= Aim of the task =
In the entries below, which lines run from the one containing "made[o].parent = made.get(o.parent, o.parent)" to the one containing "for t, m in"? Copy exactly those lines, ends included, and no others.

= Records for this exercise =
◇ ◇ ◇ ◇

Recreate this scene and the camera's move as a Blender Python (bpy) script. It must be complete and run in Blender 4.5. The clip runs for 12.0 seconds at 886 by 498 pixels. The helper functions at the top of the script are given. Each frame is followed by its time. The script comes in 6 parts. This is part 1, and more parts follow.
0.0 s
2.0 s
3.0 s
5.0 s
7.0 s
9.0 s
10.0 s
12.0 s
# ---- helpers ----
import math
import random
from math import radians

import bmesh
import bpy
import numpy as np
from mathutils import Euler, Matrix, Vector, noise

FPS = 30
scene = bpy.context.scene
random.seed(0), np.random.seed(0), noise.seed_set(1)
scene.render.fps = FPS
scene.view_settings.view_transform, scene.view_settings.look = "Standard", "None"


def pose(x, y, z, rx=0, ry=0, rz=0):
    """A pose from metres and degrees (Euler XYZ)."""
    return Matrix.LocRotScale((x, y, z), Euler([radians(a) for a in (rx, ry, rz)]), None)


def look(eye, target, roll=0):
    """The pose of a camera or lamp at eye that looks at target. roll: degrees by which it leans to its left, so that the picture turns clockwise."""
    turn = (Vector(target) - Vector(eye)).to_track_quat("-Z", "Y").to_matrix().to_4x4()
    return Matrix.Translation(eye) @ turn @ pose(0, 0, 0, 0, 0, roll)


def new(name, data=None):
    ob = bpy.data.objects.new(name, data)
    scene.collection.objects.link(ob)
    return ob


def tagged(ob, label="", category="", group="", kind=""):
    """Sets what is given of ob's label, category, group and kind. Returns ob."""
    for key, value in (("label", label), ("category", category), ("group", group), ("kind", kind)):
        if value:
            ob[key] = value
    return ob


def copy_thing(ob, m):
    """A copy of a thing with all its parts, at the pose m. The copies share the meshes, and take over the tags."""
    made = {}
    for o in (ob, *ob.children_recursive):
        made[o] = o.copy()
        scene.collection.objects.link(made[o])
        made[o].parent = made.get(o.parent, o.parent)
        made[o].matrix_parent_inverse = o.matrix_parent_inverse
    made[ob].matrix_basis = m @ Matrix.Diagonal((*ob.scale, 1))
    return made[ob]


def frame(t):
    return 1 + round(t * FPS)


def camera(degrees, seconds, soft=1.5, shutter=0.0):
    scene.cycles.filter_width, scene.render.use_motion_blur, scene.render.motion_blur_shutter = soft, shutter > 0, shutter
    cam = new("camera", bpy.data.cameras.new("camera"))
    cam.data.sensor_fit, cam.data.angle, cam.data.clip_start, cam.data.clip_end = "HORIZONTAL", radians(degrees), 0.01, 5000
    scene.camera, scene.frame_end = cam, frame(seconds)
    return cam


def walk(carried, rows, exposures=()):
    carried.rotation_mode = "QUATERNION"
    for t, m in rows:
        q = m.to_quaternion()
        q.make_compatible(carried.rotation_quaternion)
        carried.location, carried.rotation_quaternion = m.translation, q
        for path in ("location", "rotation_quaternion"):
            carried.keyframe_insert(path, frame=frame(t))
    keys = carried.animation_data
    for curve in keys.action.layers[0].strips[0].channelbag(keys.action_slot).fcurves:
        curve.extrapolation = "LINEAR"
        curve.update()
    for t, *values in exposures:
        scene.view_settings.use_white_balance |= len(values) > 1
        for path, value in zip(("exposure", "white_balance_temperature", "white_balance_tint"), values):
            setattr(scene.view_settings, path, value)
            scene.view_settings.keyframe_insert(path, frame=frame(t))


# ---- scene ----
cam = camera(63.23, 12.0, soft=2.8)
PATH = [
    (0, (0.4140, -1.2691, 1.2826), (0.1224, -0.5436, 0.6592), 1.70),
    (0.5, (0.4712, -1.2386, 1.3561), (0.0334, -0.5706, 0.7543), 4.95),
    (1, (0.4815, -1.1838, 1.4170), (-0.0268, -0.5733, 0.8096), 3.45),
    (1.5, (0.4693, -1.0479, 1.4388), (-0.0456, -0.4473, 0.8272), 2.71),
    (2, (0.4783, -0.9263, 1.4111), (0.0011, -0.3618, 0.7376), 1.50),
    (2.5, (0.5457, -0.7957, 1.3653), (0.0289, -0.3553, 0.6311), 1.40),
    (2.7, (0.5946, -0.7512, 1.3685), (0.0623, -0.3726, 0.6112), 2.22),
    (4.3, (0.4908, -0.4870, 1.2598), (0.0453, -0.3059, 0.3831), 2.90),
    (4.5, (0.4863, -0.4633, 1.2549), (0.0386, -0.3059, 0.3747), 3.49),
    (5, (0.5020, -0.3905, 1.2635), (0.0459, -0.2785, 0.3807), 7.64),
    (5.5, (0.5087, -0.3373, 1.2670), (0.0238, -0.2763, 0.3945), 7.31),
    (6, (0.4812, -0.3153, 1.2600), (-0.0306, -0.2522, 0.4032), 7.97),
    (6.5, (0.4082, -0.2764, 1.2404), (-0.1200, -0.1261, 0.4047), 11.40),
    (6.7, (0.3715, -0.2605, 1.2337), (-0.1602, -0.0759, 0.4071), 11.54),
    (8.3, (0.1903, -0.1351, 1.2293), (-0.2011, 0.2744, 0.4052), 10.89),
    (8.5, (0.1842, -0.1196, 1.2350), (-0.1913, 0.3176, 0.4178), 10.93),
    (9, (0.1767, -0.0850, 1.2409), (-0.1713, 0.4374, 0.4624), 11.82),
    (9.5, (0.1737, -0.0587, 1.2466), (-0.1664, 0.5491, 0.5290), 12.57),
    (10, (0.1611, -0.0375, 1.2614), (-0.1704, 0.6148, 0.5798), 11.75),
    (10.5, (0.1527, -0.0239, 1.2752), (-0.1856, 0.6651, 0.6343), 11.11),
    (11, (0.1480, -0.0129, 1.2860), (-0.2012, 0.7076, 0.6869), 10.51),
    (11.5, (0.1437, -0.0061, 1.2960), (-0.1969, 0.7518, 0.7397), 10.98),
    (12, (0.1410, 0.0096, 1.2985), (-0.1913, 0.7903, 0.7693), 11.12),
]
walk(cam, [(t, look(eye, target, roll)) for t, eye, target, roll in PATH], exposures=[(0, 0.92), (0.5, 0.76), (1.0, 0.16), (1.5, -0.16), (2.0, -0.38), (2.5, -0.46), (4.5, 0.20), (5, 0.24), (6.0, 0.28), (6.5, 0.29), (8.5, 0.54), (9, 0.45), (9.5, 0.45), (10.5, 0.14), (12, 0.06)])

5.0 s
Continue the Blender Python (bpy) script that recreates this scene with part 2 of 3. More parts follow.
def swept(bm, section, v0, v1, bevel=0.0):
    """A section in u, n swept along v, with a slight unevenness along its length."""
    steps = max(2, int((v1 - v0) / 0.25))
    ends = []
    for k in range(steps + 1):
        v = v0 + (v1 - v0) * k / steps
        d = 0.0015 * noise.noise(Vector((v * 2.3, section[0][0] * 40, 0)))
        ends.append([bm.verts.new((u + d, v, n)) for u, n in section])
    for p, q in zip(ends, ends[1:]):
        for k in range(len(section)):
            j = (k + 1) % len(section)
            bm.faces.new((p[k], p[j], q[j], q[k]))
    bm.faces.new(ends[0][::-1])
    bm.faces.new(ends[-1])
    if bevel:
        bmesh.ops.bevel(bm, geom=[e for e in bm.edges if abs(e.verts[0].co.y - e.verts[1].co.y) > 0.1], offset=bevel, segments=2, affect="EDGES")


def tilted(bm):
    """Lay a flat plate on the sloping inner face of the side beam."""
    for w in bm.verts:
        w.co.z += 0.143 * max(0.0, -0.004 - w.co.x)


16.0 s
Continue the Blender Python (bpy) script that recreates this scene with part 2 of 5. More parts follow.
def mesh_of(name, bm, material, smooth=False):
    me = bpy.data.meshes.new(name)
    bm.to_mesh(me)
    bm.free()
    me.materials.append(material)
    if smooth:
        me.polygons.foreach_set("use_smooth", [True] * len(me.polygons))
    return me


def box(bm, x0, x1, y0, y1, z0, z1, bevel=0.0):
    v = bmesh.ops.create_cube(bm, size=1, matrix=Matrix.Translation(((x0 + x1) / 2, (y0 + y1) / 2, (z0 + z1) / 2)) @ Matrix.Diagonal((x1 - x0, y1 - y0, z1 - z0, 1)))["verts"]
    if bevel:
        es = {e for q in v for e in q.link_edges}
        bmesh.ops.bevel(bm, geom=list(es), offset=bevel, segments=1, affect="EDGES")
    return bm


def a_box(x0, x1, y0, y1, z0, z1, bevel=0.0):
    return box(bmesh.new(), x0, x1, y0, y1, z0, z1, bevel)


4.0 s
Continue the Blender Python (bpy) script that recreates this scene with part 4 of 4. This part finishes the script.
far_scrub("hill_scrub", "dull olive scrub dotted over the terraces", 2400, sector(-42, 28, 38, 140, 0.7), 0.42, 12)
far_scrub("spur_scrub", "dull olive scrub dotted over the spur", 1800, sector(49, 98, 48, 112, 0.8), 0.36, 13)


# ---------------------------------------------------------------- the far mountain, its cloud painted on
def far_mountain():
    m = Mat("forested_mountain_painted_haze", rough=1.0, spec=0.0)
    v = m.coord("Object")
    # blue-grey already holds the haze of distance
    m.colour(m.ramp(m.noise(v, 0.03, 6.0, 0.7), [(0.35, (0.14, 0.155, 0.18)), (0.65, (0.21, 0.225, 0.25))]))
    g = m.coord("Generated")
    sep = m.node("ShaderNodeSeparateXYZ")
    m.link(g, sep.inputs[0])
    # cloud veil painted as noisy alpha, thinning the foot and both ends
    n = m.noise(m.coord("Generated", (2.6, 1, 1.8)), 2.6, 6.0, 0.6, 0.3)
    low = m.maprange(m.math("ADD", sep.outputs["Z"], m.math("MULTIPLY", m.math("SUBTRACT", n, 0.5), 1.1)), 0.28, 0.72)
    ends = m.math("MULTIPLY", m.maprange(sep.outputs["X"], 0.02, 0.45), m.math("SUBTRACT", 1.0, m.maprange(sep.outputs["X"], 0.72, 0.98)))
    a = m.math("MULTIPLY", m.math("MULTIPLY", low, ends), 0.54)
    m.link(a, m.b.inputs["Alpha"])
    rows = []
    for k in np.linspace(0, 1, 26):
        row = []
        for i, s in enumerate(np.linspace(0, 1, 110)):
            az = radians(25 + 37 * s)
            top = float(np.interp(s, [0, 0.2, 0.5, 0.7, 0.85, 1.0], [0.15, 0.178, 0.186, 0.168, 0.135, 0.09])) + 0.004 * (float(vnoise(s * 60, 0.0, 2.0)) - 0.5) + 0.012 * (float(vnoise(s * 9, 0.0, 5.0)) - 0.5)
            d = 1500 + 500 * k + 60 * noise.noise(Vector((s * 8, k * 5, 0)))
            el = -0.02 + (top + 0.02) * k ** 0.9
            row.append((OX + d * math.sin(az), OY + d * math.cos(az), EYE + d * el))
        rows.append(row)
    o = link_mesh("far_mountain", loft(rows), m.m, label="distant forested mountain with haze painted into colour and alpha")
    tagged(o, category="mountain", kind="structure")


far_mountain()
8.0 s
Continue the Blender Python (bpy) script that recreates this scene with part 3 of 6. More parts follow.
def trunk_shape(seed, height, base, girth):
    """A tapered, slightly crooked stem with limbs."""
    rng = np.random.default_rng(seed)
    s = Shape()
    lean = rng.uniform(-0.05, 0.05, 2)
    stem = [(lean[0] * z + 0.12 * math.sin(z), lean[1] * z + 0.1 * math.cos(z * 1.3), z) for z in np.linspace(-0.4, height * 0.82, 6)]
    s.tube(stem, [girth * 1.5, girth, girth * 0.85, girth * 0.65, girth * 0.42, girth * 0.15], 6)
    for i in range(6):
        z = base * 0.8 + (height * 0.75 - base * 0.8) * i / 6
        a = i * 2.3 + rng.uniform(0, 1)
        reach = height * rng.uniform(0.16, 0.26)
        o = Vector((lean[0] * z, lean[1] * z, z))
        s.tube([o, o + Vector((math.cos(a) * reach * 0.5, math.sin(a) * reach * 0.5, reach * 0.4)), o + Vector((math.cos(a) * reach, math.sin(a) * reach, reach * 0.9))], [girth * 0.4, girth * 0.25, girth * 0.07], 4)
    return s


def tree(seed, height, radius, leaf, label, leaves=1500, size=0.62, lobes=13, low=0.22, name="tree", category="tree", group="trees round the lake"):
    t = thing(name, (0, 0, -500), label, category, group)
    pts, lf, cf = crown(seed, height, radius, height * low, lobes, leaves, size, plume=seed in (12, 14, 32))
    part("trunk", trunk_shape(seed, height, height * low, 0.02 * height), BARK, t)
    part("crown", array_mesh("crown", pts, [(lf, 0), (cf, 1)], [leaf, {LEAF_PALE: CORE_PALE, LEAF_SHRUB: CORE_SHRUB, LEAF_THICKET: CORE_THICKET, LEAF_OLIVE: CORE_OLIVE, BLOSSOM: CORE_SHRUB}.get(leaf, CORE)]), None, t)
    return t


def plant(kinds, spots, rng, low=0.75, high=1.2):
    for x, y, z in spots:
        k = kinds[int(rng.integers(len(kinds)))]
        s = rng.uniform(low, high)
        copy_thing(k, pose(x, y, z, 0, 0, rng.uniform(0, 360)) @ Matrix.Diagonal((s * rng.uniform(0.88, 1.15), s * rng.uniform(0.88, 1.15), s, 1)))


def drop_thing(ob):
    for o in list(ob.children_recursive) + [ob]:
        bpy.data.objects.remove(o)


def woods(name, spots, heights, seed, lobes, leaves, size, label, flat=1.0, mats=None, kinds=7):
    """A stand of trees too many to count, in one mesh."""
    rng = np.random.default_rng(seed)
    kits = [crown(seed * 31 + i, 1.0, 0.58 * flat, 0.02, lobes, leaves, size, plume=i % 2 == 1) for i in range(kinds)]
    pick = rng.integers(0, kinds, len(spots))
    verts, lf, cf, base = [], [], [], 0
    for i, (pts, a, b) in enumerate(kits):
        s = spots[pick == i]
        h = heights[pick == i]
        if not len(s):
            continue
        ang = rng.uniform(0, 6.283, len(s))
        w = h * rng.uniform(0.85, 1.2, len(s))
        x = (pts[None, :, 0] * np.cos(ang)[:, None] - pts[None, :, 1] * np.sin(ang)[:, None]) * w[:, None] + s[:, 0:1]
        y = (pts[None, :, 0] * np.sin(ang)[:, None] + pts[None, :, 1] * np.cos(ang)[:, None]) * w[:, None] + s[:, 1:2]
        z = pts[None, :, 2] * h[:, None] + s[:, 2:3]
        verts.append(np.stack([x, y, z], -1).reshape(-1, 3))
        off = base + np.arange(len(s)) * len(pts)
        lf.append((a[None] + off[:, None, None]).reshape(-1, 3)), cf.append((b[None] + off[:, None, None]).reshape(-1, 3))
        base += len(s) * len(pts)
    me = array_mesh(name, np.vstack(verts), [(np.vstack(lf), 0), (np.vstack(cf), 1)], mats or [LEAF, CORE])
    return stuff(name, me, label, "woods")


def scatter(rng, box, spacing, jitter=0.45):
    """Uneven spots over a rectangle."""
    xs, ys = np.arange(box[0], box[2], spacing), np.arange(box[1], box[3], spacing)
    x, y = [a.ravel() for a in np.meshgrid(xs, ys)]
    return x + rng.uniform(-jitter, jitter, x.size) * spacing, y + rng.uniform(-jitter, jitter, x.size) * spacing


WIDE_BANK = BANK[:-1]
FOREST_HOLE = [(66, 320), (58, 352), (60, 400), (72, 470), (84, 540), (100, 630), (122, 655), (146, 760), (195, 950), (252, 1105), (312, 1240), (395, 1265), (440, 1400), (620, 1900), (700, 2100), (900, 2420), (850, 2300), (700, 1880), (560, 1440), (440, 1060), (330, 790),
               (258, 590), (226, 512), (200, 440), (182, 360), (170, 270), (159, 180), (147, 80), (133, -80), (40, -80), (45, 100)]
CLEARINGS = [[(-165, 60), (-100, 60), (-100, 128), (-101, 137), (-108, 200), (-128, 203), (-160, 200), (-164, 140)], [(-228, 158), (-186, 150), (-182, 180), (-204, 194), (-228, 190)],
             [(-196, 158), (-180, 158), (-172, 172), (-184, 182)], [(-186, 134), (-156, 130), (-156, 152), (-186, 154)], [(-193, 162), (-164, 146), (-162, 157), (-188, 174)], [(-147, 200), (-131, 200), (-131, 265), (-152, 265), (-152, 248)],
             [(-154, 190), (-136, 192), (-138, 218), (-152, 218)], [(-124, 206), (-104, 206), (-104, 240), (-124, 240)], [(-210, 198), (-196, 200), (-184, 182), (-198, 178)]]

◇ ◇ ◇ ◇

= Exercise response =
        made[o].parent = made.get(o.parent, o.parent)
        made[o].matrix_parent_inverse = o.matrix_parent_inverse
    made[ob].matrix_basis = m @ Matrix.Diagonal((*ob.scale, 1))
    return made[ob]


def frame(t):
    return 1 + round(t * FPS)


def camera(degrees, seconds, soft=1.5, shutter=0.0):
    scene.cycles.filter_width, scene.render.use_motion_blur, scene.render.motion_blur_shutter = soft, shutter > 0, shutter
    cam = new("camera", bpy.data.cameras.new("camera"))
    cam.data.sensor_fit, cam.data.angle, cam.data.clip_start, cam.data.clip_end = "HORIZONTAL", radians(degrees), 0.01, 5000
    scene.camera, scene.frame_end = cam, frame(seconds)
    return cam


def walk(carried, rows, exposures=()):
    carried.rotation_mode = "QUATERNION"
    for t, m in rows:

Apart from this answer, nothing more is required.